INHOUD DODENAKKER
HOME

BRABANTS

AUTEURS
TEKSTEN
INTERVIEWS
SPECIAAL

D



Alie van Wijhe-Smeding: schrijfster van het gedurfde boek

Heesen / Harry Jansen: uit de serie Pen in Ruste

Een brief uit Groningen. Of we wel weten dat Alie van Wijhe-Smeding begraven ligt op begraafplaats Kovelswade aan de Koningsweg in Utrecht. We wisten het niet. En het verbaast ons, want de schrijfster had geen enkele band met de stad. Eerst sterven, dan Utrecht zien.
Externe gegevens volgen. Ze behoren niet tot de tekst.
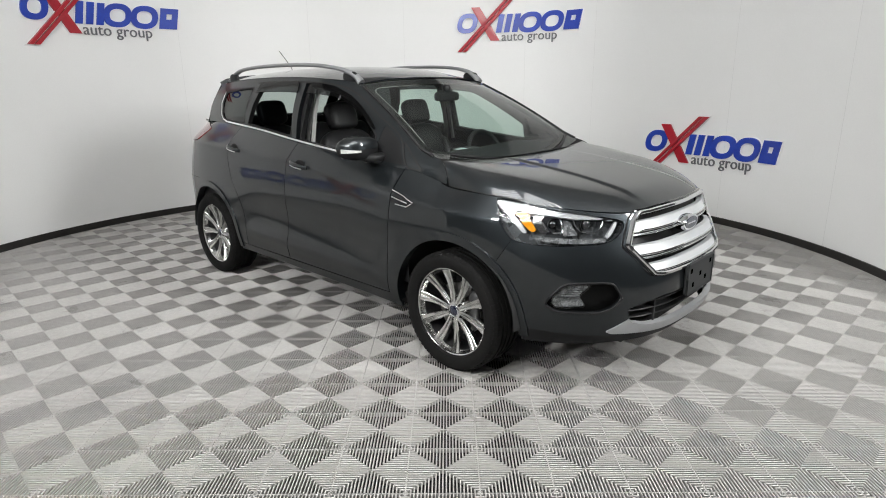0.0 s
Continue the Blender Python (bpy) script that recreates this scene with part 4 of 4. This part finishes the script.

Het recentste knipsel in het Alie Smeding-dossier van het Letterkundig Museum in Den Haag komt uit Vrij Nederland en is gedateerd 25 juni 1988. "Op 7 juli," staat er, "zal het zover zijn. Dan organiseert het stadje Enkhuizen een eerbetoon aan de enige auteur die er ooit ingezetene was." Het eerbetoon valt samen met de middenstandsmanifestatie "Enkhuizen in actie", en op het programma staan de uitgave van het boekje Alie Smeding, Schrijfster uit Enkhuizen en een eerstedagsenvelop, de onthulling van "een schilderij, dat restauranthouder Jan van Nobelen in opdracht liet vervaardigen" en een seminar. Dat is nog niet alles. Voor de honderdste geboortedag in 1990 "wordt inmiddels een straatnaam overwogen, en ook wordt gedacht aan een standbeeld".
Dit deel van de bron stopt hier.